[START EXTRACTED RECORDS]

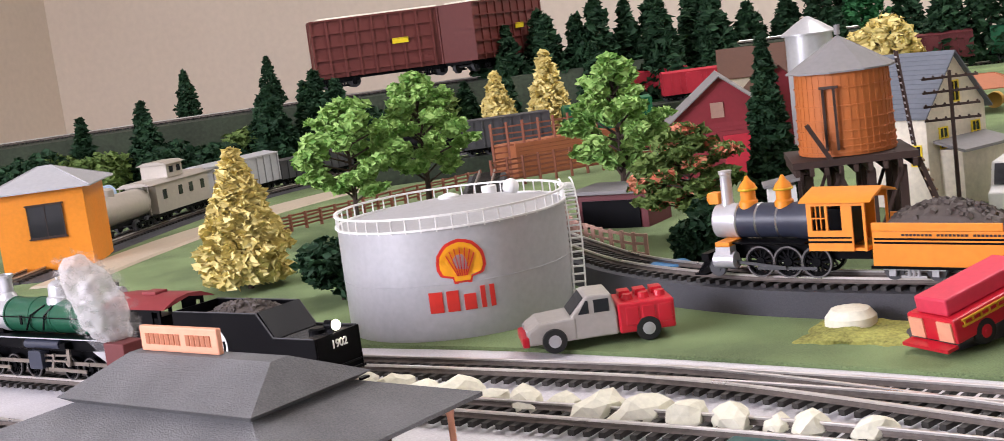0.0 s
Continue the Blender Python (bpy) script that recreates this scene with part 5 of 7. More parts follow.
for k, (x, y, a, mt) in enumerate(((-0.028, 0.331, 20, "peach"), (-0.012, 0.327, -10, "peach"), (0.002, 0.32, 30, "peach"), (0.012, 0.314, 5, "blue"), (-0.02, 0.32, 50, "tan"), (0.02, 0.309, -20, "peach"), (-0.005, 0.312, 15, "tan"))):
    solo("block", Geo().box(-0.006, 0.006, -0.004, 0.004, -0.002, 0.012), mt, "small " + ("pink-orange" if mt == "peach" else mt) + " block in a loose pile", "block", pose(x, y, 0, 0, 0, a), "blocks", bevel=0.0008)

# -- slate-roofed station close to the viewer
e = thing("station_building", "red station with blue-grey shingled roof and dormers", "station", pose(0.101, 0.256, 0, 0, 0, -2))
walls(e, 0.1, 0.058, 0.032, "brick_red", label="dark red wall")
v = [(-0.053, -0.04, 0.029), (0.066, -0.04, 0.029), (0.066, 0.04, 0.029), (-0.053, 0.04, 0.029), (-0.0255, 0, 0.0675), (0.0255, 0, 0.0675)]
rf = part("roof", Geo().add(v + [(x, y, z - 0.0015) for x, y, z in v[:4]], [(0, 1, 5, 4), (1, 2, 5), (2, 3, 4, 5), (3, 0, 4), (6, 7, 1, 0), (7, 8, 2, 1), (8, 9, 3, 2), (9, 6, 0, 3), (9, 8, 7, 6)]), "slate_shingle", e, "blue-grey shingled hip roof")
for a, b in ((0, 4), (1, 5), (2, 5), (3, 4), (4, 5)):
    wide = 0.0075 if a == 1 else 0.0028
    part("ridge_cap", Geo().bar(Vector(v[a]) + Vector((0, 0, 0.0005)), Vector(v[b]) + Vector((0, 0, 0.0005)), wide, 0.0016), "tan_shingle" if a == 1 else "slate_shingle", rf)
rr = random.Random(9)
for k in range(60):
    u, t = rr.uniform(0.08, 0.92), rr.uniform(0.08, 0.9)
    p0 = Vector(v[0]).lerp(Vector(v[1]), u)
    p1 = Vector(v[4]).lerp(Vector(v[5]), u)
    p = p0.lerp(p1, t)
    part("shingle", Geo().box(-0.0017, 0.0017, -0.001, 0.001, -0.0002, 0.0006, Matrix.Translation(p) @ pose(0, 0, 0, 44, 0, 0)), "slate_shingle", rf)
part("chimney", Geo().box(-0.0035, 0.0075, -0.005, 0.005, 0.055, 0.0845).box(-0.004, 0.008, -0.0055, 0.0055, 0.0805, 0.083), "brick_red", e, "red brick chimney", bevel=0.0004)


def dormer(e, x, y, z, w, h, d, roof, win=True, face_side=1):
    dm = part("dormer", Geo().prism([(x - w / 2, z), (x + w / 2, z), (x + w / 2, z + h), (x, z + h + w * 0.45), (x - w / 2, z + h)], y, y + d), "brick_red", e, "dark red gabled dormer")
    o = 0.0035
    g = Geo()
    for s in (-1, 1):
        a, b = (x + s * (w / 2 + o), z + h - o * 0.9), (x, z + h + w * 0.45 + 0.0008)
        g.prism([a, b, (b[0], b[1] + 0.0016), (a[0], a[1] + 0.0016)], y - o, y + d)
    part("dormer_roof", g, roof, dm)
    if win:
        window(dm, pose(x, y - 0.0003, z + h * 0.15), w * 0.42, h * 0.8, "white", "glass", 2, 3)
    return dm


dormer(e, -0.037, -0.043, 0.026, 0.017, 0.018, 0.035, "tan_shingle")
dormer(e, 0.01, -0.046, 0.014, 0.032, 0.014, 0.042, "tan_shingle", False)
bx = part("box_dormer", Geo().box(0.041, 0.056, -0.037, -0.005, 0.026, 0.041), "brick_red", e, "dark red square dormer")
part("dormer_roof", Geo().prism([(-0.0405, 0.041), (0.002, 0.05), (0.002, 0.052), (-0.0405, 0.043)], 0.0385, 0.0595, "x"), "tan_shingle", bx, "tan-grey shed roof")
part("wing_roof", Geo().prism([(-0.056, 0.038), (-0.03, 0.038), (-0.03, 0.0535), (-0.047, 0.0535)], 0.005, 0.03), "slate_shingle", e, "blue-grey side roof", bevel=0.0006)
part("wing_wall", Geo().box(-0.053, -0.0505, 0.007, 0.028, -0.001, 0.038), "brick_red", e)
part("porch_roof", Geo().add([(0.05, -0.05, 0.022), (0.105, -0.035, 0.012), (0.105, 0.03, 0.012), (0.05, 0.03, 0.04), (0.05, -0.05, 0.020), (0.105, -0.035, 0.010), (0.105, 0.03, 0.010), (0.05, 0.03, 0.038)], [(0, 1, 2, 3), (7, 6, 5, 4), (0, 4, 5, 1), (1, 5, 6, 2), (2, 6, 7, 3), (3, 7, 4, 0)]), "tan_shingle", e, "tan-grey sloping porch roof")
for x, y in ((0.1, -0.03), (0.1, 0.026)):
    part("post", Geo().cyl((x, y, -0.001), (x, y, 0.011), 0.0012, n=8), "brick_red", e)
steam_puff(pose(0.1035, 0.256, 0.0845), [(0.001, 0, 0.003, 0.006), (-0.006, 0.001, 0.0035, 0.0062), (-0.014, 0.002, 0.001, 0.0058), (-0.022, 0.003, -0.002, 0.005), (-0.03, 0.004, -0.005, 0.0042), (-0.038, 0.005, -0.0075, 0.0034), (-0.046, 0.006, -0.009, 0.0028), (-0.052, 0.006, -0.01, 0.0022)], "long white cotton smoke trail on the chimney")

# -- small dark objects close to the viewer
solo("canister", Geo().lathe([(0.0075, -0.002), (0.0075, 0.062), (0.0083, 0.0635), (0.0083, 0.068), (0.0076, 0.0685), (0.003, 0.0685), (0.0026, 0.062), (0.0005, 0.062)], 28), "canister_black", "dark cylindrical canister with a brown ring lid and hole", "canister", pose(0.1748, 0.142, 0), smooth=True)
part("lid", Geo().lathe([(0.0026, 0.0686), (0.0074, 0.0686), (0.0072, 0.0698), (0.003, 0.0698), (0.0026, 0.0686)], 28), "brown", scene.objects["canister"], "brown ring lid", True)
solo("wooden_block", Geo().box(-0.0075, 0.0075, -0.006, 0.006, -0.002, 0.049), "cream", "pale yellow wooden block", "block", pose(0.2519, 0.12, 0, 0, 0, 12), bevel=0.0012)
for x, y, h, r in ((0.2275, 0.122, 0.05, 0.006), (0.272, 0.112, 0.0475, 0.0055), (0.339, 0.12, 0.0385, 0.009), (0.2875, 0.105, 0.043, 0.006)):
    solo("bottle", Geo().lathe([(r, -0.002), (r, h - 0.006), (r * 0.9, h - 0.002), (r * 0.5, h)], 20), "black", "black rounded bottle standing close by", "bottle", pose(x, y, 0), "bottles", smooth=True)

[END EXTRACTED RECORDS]
[START EXTRACTED RECORDS]

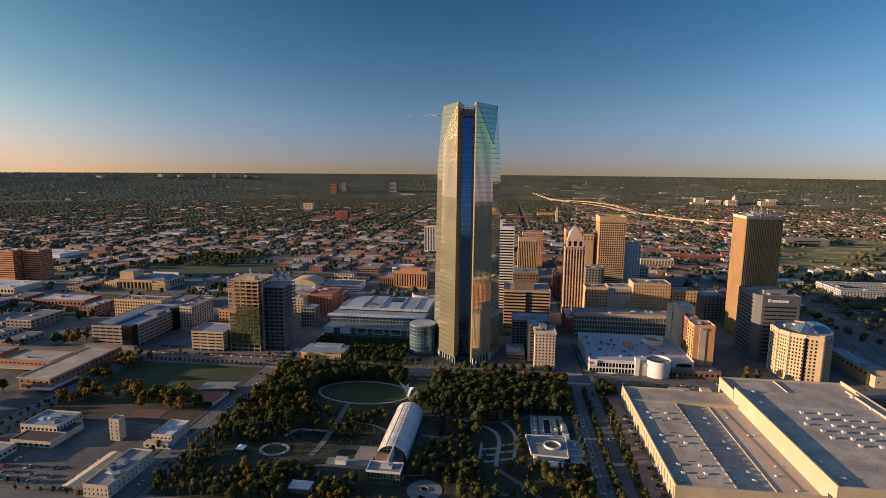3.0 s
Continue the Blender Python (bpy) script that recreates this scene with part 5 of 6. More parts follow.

[END EXTRACTED RECORDS]

PROBLEM TO WORK ON – Begin with the line containing "7. More parts follow.", end with the line containing "block in a loose", and repeat every line in that stretch exactly.

RESULT OF THE EXERCISE –
Continue the Blender Python (bpy) script that recreates this scene with part 5 of 7. More parts follow.
for k, (x, y, a, mt) in enumerate(((-0.028, 0.331, 20, "peach"), (-0.012, 0.327, -10, "peach"), (0.002, 0.32, 30, "peach"), (0.012, 0.314, 5, "blue"), (-0.02, 0.32, 50, "tan"), (0.02, 0.309, -20, "peach"), (-0.005, 0.312, 15, "tan"))):
    solo("block", Geo().box(-0.006, 0.006, -0.004, 0.004, -0.002, 0.012), mt, "small " + ("pink-orange" if mt == "peach" else mt) + " block in a loose pile", "block", pose(x, y, 0, 0, 0, a), "blocks", bevel=0.0008)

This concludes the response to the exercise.